>> START
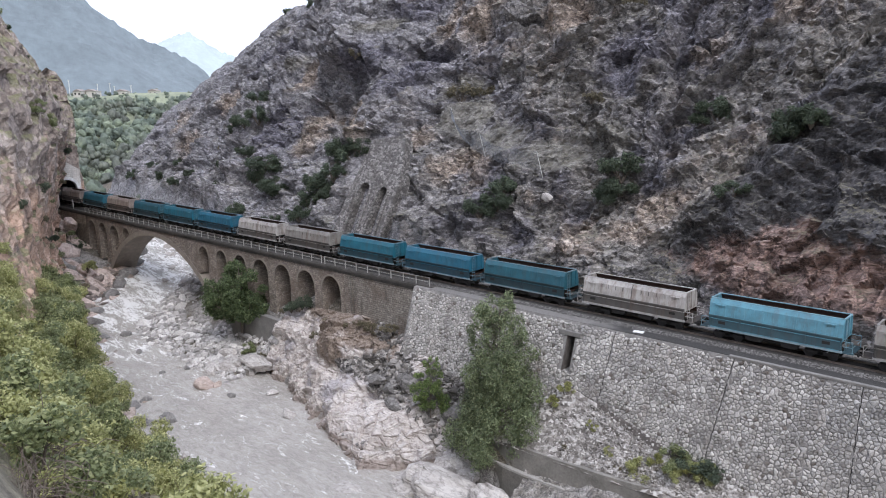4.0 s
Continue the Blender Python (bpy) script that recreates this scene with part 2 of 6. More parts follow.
def mat_rock():
    m = Mat("cliff_rock", 0.9)
    warp = m.n.new("ShaderNodeVectorMath")
    warp.operation = "MULTIPLY_ADD"
    t = m.n.new("ShaderNodeTexNoise")
    t.inputs["Scale"].default_value = 0.8
    t.inputs["Detail"].default_value = 2
    m.l.new(m.co, t.inputs["Vector"])
    m.l.new(t.outputs["Color"], warp.inputs[0])
    warp.inputs[1].default_value = (0.8, 0.8, 0.8)
    m.l.new(m.scaled(0.85, 0.85, 1.35, (0.2, 0.4, 0.1)), warp.inputs[2])
    co = warp.outputs[0]
    beds = m.scaled(0.85, 0.85, 1.2, (0.25, 0.5, 0.2), co)
    high1, own, edge = chips(m, 0.55, co, 0.75)
    high2, flake, edge2 = chips(m, 1.5, beds, 0.8)
    high3, bit, edge3 = chips(m, 4.2, beds, 0.8)
    grain = m.noise(5.0, 7, 0.72)
    # thin beds that dip along the slope
    streak = m.noise(1.3, 8, 0.72, m.scaled(0.9, 0.9, 1.6, (0.25, 0.5, 0.2)), 0.2)
    tone = m.math("ADD", m.math("MULTIPLY", grain, 0.34), m.math("ADD", m.math("MULTIPLY", streak, 0.26), m.math("ADD", m.math("MULTIPLY", own, 0.1), m.math("ADD", m.math("MULTIPLY", flake, 0.15), m.math("MULTIPLY", bit, 0.2)))))
    tone = m.math("ADD", m.math("MULTIPLY", m.math("SUBTRACT", tone, 0.525), 1.5), 0.49)
    crack = m.math("MAXIMUM", m.ramp(edge, (0.0, 1.0), (0.06, 0.0)), m.math("MAXIMUM", m.ramp(edge2, (0.0, 0.9), (0.035, 0.0)), m.ramp(edge3, (0.0, 0.5), (0.012, 0.0))))
    crack = m.math("MULTIPLY", crack, m.ramp(m.noise(0.5, 4), (0.4, 0.1), (0.58, 1.0)))
    high = m.math("ADD", m.math("ADD", high1, high2), m.math("ADD", high3, m.math("MULTIPLY", grain, 0.1)))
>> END
State how many lines above contain the string "that", with no other words.

(EXERCISE OUTPUT) 2